コロナ禍でも怠らなかった準備
前回大会で使用したマシンの解析を行い、改良を加えたマシンを、クロスカントリーラリー世界選手権への参戦、実戦テストを通して、仕上げて行くのが例年の流れだが、今年はコロナの影響で、実戦テストは叶わなかった。
Hondaワークスはライダーそれぞれに試す予定だった部品を、各ライダーに直接送って、各々でエンジンやサスペンションの特性を試し、リモートでフィードバックをもらいながら、マシンの方向性を探っていった。幸いにして、各ライダーはバイクに乗れる環境にあった。リッキー・ブラベックはアメリカの自宅前に広がる砂漠で、ホセ・イグナシオ・コルネホやケビン・ヴェナバイズも、自宅近で乗れる環境があり、それぞれトレーニングに励んだ。スペインに住むホアン・バレダは、地理的制約から、ラリーのような練習環境はなかったが、モトクロスコースやエンデューロコースでの練習に励み、バイクに乗ることは欠かさなかった。

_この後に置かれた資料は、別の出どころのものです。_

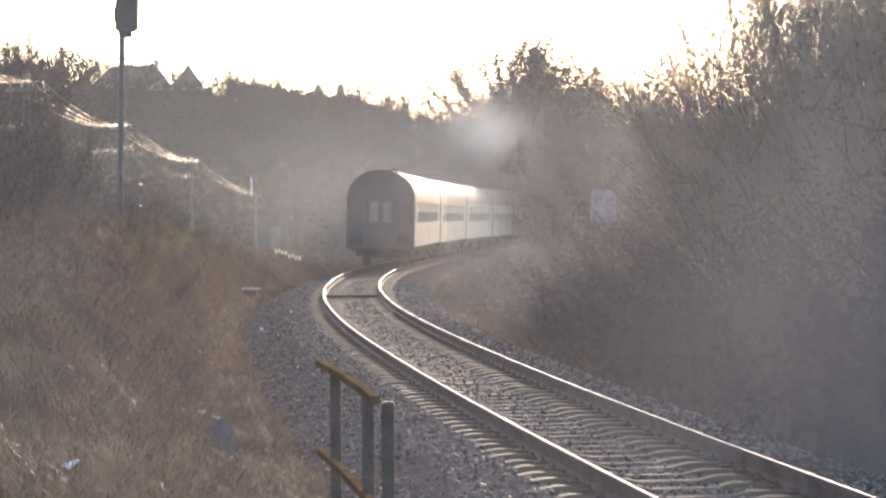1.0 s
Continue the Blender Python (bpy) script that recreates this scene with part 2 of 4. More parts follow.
def on_track(s, side=0.0, z=0.0):
    """Place and heading at s metres along the track (10 m ahead of the eye is 10), a distance to its right."""
    i = (s - 10) * 2 + S0
    k = int(min(max(i, 0), len(LINE) - 2))
    f = i - k
    x, y, th = LINE[k] * (1 - f) + LINE[k + 1] * f
    return Vector((x + side * math.cos(th), y - side * math.sin(th), z - 0.002 * max(y - 100, 0))), th


def offset_of(x, y):
    """Distance to the right of the track's middle, roughly, for a place at y ahead."""
    cx = np.interp(y, LINE[:, 1], LINE[:, 0])
    th = np.interp(y, LINE[:, 1], LINE[:, 2])
    return (x - cx) * np.cos(th)


def bank_height(y):
    return np.interp(y, [0, 16, 22, 30, 45, 60, 70, 84, 92, 102, 140], [-0.2, -0.1, 0.5, 1.1, 1.85, 1.75, 1.6, 1.25, 0.9, 0.4, -0.4])


def land(x, y):
    """Height of the ground."""
    x, y = np.asarray(x, float), np.asarray(y, float)
    u = offset_of(x, y)
    h = bank_height(y)
    left = np.interp(-u, [0, 1.75, 2.5, 3.1], [-0.24, -0.26, -0.62, -0.55])
    rise = np.clip((-u - 3.1) / np.interp(y, [60, 80, 100], [2.1, 1.3, 0.75]), 0, 1)
    rise = rise * rise * (3 - 2 * rise)
    left = left + (h + 0.55) * rise
    right = np.interp(u, [0, 1.75, 2.6, 4, 12, 30], [-0.24, -0.26, -0.6, -0.5, 0.2, 0.6])
    z = np.where(u < 0, left, right)
    lumps = 0.10 * np.sin(x * 1.3 + 0.7 * np.sin(y * 0.5)) * np.sin(y * 0.9 + x * 0.4) + 0.05 * np.sin(3.1 * x + 1.7 * y)
    lumps = lumps + 0.16 * np.sin(0.62 * y + 1.4 * np.sin(0.8 * x)) * np.sin(0.9 * x + 0.35 * y)
    z = z + lumps * np.clip((np.abs(u) - 3) / 1.5, 0, 1) * np.clip((y - 16) / 4, 0, 1)
    z = z + 0.22 * np.sin(0.83 * y + 0.9 * x) * np.sin(0.37 * y - 0.5 * x + 1.0) * np.clip((-u - 3.3) / 1.2, 0, 1) * np.clip((y - 45) / 10, 0, 1) * np.clip((100 - y) / 15, 0, 1)
    z = z - 0.002 * np.clip(y - 100, 0, 200)
    r = np.hypot(x, y)
    az = np.degrees(np.arctan2(x, y))
    top = np.interp(az, [-30, -9, -6, -3, -1.5, 0, 1.5, 3, 6, 12, 40], [34, 29, 27, 22, 17, 13, 11, 9, 9, 12, 14])
    hill = np.clip((r - 230) / 370, 0, 1)
    hill = hill * hill * (3 - 2 * hill)
    return z * np.clip((300 - r) / 100, 0, 1) + top * hill - np.clip((r - 620) / 600, 0, 1) * 6


# ---- ground ----
def build_ground():
    def sheet(xs, ys):
        X, Y = np.meshgrid(xs, ys)
        v = np.stack([X, Y, land(X, Y)], -1).reshape(-1, 3)
        nx = len(xs)
        i = (np.arange(len(ys) - 1)[:, None] * nx + np.arange(nx - 1)).reshape(-1, 1)
        return v, i + np.array([[0, 1, nx + 1, nx]])
    xs = np.concatenate([-np.geomspace(2500, 26, 26), np.arange(-25, 25, 0.5), np.geomspace(25.2, 2500, 26)])
    ys = np.concatenate([[-2000, -800, -300, -100, -40, -15], np.arange(-5, 130, 0.7), np.geomspace(130.5, 2600, 70)])
    v, f = sheet(xs, ys)
    ob = new("ground", mesh_of("ground", v, f, M_GROUND, True))
    tagged(ob, "brown winter earth under dead grass and weeds", "ground", kind="structure")


def ribbon(name, offs, s0, s1, step, mat):
    """A strip along the track: rows of (side, height)."""
    ss = np.arange(s0, s1, step)
    v = [on_track(s, a, b) [0] for s in ss for a, b in offs]
    n = len(offs)
    f = [(i * n + j, (i + 1) * n + j, (i + 1) * n + j + 1, i * n + j + 1) for i in range(len(ss) - 1) for j in range(n - 1)]
    return mesh_of(name, [tuple(p) for p in v], f, mat)


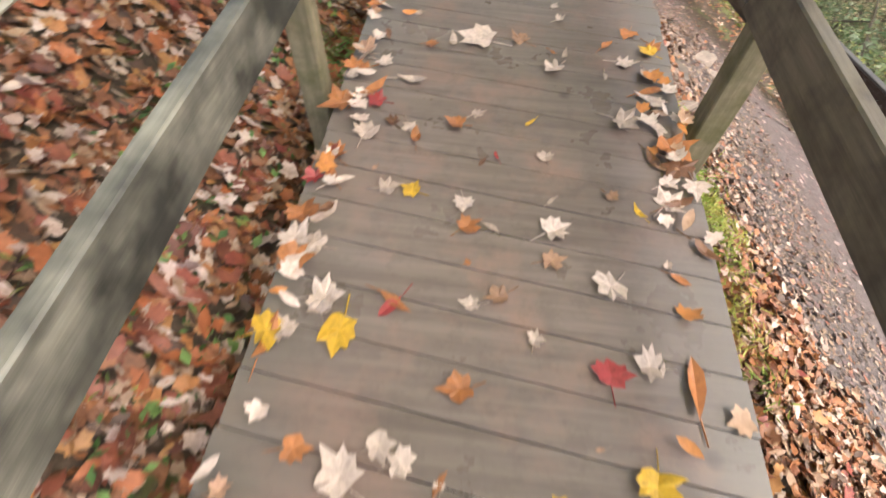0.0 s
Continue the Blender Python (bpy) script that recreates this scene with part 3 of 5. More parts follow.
def diamond(y, material, label, solid):
    d = thing("trail_blaze", on_fence(y, -0.13, 0.004), label, "trail marker", "signs on the fence")
    pts = [(0, 0.10), (0.062, 0), (0, -0.10), (-0.062, 0)]
    v, f = [], []
    for k in range(4):
        for r in (1.0, 0.0 if solid else 0.74):
            a0, b0 = pts[k]
            q = on_fence(y + a0 * r, -0.13 + b0 * r, 0.003)
            v.append(q)
            v.append(q + FN * 0.003)
    for k in range(4):
        i, j = k * 4, ((k + 1) % 4) * 4
        f += [(i + 1, j + 1, j + 3, i + 3), (i, j, j + 1, i + 1), (i + 2, i + 3, j + 3, j + 2)]
    ob = raw("blaze_plate", v, f, material, d)
    ob.matrix_basis = d.matrix_world.inverted()


diamond(11.165, M_WHITE, "white outlined diamond trail blaze on the fence", False)
diamond(13.87, M_YELLOW, "yellow diamond trail blaze on the fence", True)

# ---- brown marker post ----
bp = Vector((0.60, 10.18, float(land(0.60, 10.18))))
bollard = thing("marker_post", bp, "dark brown trail marker post with small plates", "post")
beam("shaft", bp + Vector((0, 0, -0.2)), Vector((0.592, 10.15, -1.53)), 0.10, 0.10, M_BOLLARD, bollard, up=(0.3, 1, 0))
beam("cap_block", Vector((0.592, 10.15, -1.53)), Vector((0.591, 10.149, -1.505)), 0.11, 0.11, M_BOLLARD, bollard, up=(0.3, 1, 0), bevel=0.012)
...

チーム揃っての実戦テストができたのは、10月に開催されたアンダルシアラリーだが、そこではライダーからはマシンに対してポジティブなフィードバックが得られ、開発陣とライダーが同じベクトルであったことを確認できた。
熟成を重ねたCRF450Rally
前回大会からは大きく変えずに、熟成を重ねながらセッティングをつめていったという。南米大陸からサウジアラビアで舞台を移したことで、必ずしもTOPスピード域ではない、エンデューロコースのような中低速でタイムを争う場面が増えた。そのためより中低速でライダーの思い通りに走れるような方向性で、エンジン・サスペンションともに熟成を図り、トラクションコントロールも各ライダーに合わせた念密なセッティングを施した。他メーカーでマシントラブルが多発する中、Honda勢はマシントラブルを一切発生させなかった。